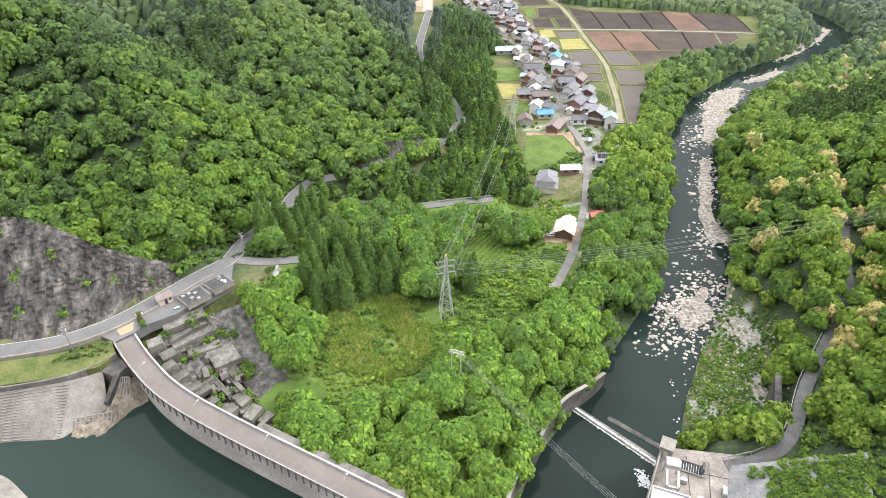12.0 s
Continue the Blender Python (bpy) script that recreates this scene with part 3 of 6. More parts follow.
def far_crown(seed, puffs):
    """A small rounded crown for woods a long way off, 2 wide and about 1.7 tall."""
    rng = np.random.RandomState(seed)
    vs = []
    for z, r in ((-0.6, 0.98), (0.95, 0.84)):
        for k in range(6):
            t, w = (k + rng.uniform(-0.2, 0.2)) * math.pi / 3, r * rng.uniform(0.78, 1.18)
            vs.append((w * math.cos(t), w * math.sin(t), z + rng.uniform(-0.14, 0.14)))
    vs.append((rng.uniform(-0.2, 0.2), rng.uniform(-0.2, 0.2), rng.uniform(1.45, 1.75)))
    qs = [(k, (k + 1) % 6, 6 + (k + 1) % 6, 6 + k) for k in range(6)] + [(12, 6, 7, 8), (12, 8, 9, 10), (12, 10, 11, 6)]
    vs, qs = np.array(vs), np.array(qs)
    if puffs:
        t, h = rng.uniform(0, 6.3, puffs), rng.uniform(0.15, 1.0, puffs)
        d = np.stack([np.cos(t) * np.sqrt(1 - h * h), np.sin(t) * np.sqrt(1 - h * h), h], 1)
        v, q = leaf_puffs(rng, d * [0.86, 0.86, 0.72] + [0, 0, 0.85], d, 0.36)
        vs, qs = np.concatenate([vs, v]), np.concatenate([qs, q + 13])
    return vs, qs


def cone_crown(seed, leaves, core, size):
    """A cedar crown, 2 wide at the foot and 5 tall."""
    rng = np.random.RandomState(seed)
    n = 4 * core
    rings = core + 2
    vs, qs = [], []
    for i in range(rings):
        h = i / (rings - 1)
        r = (1 - h ** 1.6) * (0.66 if leaves else 0.85) + 0.02
        for j in range(n):
            t = 2 * math.pi * (j + 0.5 * (i % 2)) / n
            q = r * rng.uniform(0.78, 1.2)
            vs.append((q * math.cos(t), q * math.sin(t), 0.6 + 4.4 * h + rng.uniform(-0.2, 0.2) * (0 < i < rings - 1)))
    for i in range(rings - 1):
        for j in range(n):
            k = (j + 1) % n
            qs.append((i * n + j, i * n + k, (i + 1) * n + k, (i + 1) * n + j))
    vs, qs = [np.array(vs)], [np.array(qs)]
    if leaves:
        h = rng.uniform(0, 1, leaves) ** 1.3
        t = rng.uniform(0, 2 * math.pi, leaves)
        r = (1 - h ** 1.6) * rng.uniform(0.7, 1.0, leaves) + 0.03
        C = np.stack([r * np.cos(t), r * np.sin(t), 0.5 + 4.5 * h], 1)
        N = np.stack([np.cos(t), np.sin(t), np.full(leaves, 0.7)], 1)
        v, q = leaf_quads(rng, C, N, size)
        vs.append(v)
        qs.append(q + len(vs[0]))
    return np.concatenate(vs), np.concatenate(qs)


def haze_share(x, y):
    """Weight of the haze painted into the leaf colour, growing with distance over the land."""
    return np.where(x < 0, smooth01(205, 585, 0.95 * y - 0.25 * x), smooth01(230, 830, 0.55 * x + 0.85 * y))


def scatter(name, crowns, P, R, H, tint, label, category="woods", seed=1, leaf=None, smooth=False):
    """One mesh of many crowns: places P (foot), radius R, height factor H, tint."""
    rng = np.random.RandomState(seed)
    which = rng.randint(0, len(crowns), len(P))
    turn = rng.uniform(0, 2 * math.pi, len(P))
    V, Q, T, E, off = [], [], [], [], 0
    for k, (cv, cq) in enumerate(crowns):
        m = np.where(which == k)[0]
        if not len(m):
            continue
        c, s = np.cos(turn[m])[:, None], np.sin(turn[m])[:, None]
        v = np.stack([(cv[:, 0] * c - cv[:, 1] * s) * R[m, None], (cv[:, 0] * s + cv[:, 1] * c) * R[m, None], cv[:, 2] * (R[m] * H[m])[:, None]], -1) + P[m, None, :]
        Q.append((cq[None] + (off + np.arange(len(m)) * len(cv))[:, None, None]).reshape(-1, 4))
        V.append(v.reshape(-1, 3))
        T.append(np.repeat(tint[m], len(cv)))
        E.append(np.repeat(haze_share(P[m, 0], P[m, 1]), len(cv)))
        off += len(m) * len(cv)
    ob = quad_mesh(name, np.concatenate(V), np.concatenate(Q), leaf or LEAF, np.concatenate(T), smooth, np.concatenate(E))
    return tagged(ob, label, category, kind="stuff")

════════

SET TASK →
Set the lines above down again, word for word, from the first through the one containing "return vs, qs"; pictures excluded.

ANSWER FOR THIS EXERCISE →
12.0 s
Continue the Blender Python (bpy) script that recreates this scene with part 3 of 6. More parts follow.
def far_crown(seed, puffs):
    """A small rounded crown for woods a long way off, 2 wide and about 1.7 tall."""
    rng = np.random.RandomState(seed)
    vs = []
    for z, r in ((-0.6, 0.98), (0.95, 0.84)):
        for k in range(6):
            t, w = (k + rng.uniform(-0.2, 0.2)) * math.pi / 3, r * rng.uniform(0.78, 1.18)
            vs.append((w * math.cos(t), w * math.sin(t), z + rng.uniform(-0.14, 0.14)))
    vs.append((rng.uniform(-0.2, 0.2), rng.uniform(-0.2, 0.2), rng.uniform(1.45, 1.75)))
    qs = [(k, (k + 1) % 6, 6 + (k + 1) % 6, 6 + k) for k in range(6)] + [(12, 6, 7, 8), (12, 8, 9, 10), (12, 10, 11, 6)]
    vs, qs = np.array(vs), np.array(qs)
    if puffs:
        t, h = rng.uniform(0, 6.3, puffs), rng.uniform(0.15, 1.0, puffs)
        d = np.stack([np.cos(t) * np.sqrt(1 - h * h), np.sin(t) * np.sqrt(1 - h * h), h], 1)
        v, q = leaf_puffs(rng, d * [0.86, 0.86, 0.72] + [0, 0, 0.85], d, 0.36)
        vs, qs = np.concatenate([vs, v]), np.concatenate([qs, q + 13])
    return vs, qs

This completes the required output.